[ money money money ] It’s a Debt Ridden World

Say it …MON-EY. It’s almost an obscenity in this debt-based world, hence we don’t like to talk about it much. The word brings up all our stuff doesn’t it; embarrassment if we don’t have it, guilt if we have it, and of course all-out panic if we can’t cover our expenses. Scarcity of money is our number one fear, resulting in pressure to perform and exhaustive stress.

Money fear is the one button that’s pushed constantly, and the one that can be the most difficult to handle too. It’s what causes people to compromise and abandon the truth. Our capacity to produce all the necessities of life has never been greater, yet the more we produce the greater our debt, because that’s how money comes into circulation. All you have to do is take a look at the state of the European Economic Union, and you’ll discover how artificial debt and a false economy is drowning even the most ancient and established countries, like France, Greece, Spain and Italy. With the majority of the rest not far behind.

As reported by RT news, on October 24, 2012:

The total debt of the 17 eurozone member countries reached 90% of the value of the union’s economy at the end of the second quarter of 2012, according to the data provided by Eurostat.
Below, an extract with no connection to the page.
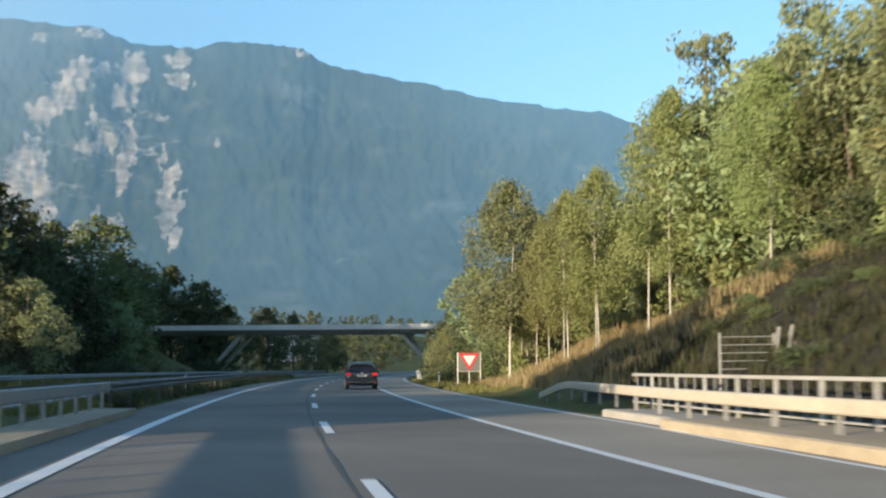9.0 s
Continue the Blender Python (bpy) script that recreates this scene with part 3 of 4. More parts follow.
KINDS = {
    "broad": [tree("tall broad-leaved tree with dense green crown", "tree", 15, 9.5, M_LEAF, M_BARK, 101, 4800, 0.255, 0.08, 92),
              tree("rounded broad-leaved tree in olive green", "tree", 14, 10.5, M_LEAF, M_BARK, 102, 4800, 0.255, 0.06, 92, 0.35),
              tree("slender broad-leaved tree with uneven crown", "tree", 16, 8, M_LEAF, M_BARK, 103, 4600, 0.25, 0.1, 90, 0.6)],
    "dark": [tree("dark green tree at the edge of the woods", "tree", 17, 10, M_LEAF_DARK, M_BARK, 111, 4200, 0.315, 0.1, 84, 0.45),
             tree("dark green tree with a domed crown", "tree", 15, 11, M_LEAF_DARK, M_BARK, 112, 4200, 0.315, 0.08, 84, 0.3)],
    "gold": [tree("yellow-green tree tinted as if in low sun", "tree", 11, 7, M_LEAF_GOLD, M_BARK, 121, 3610, 0.224, 0.15, 40, 0.5),
             tree("yellow-green young tree with loose crown", "tree", 9, 6.5, M_LEAF_GOLD, M_BARK, 122, 2850, 0.215, 0.12, 34, 0.4)],
    "pale": [tree("pale green willow-like tree with fine leaves", "tree", 11, 9, M_LEAF_PALE, M_BARK, 131, 4560, 0.198, 0.08, 48, 0.3),
             tree("pale grey-green poplar with flickering leaves", "tree", 13, 8, M_LEAF_PALE, M_BARK, 132, 4560, 0.198, 0.14, 46, 0.5)],
    "birch": [tree("birch with white trunk and airy drooping crown", "birch", 12, 5.0, M_LEAF_PALE, M_BIRCH, 141, 21000, 0.105, 0.3, 120, 0.42, 0.7, thick=0.0042, limb=0.24),
              tree("slim birch with two white stems", "birch", 12.5, 5.2, M_LEAF_GOLD, M_BIRCH, 142, 21000, 0.105, 0.3, 120, 0.45, 0.7, 0.0, 2, 0.0036, 0.26)],
    "brown": [tree("half-bare browning birch with pale trunk", "tree", 17, 7, M_LEAF_BROWN, M_BIRCH, 151, 1710, 0.206, 0.3, 30, 0.5, thick=0.007, limb=0.3)],
    "pine": [tree("light green pine with layered crown", "tree", 13, 9.5, M_LEAF_PALE, M_BARK, 161, 3610, 0.258, 0.15, 30, 0.7)],
    "spruce": [spruce("tall dark spruce with drooping boughs", 17, 9.6, M_NEEDLE, 171, 21, 13, 18), spruce("dark spruce with pointed tip", 15, 8.8, M_NEEDLE, 172, 19, 12, 18)],
    "bush": [bush("low green bush beside the road", 2.0, 3.4, M_LEAF, 181), bush("low yellow-green bush beside the road", 2.2, 3.6, M_LEAF_GOLD, 182),
             bush("dark green bush of the undergrowth", 2.6, 4.2, M_LEAF_DARK, 183), bush("pale silvery shrub with fine leaves", 2.4, 3.6, M_LEAF_PALE, 184)],
}
USED = set()
FULL = {"broad": (15, 14, 16), "dark": (17, 15), "gold": (11, 9), "pale": (11, 13), "birch": (12, 12.5), "brown": (17,), "pine": (13,), "spruce": (17, 15), "bush": (2, 2.2, 2.6, 2.4)}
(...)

Europe’s public debt rose from 88.2% in the previous quarter to the highest level since the euro was launched in 1999, as reported by the EU’s statistics office. In the EU-27, government debts rose to 84.9% of combined GDP (against 83.5% in March).

Greece’s debt remains the highest accounting for150.3% of the country’s GDP, while Italy holds the second-largest debt of 126.1% of GDP. While the public debt of Germany, Europe’s strongest economy nowadays, amounts 81% of GDP.

Greek debt grew to 150.3% of GDP in the Q2 from 136.9% in Q1 though the country’s debt was reduced to 280 billion in March from 341 billion as private investors agreed to write down part of their loan.

Making a living isn’t just about making money. Take a look at the lives of people like Steve Jobs and Sir Richard Branson, what did & do they have in common? They all choose to make a life that made a difference. Instead of making money for the sake of money at any cost to people or environment, they took the risk and did what they loved most, to benefit many. SO how can you do the same, and still pay the bills? Good question… and one well worthing thinking deeply about.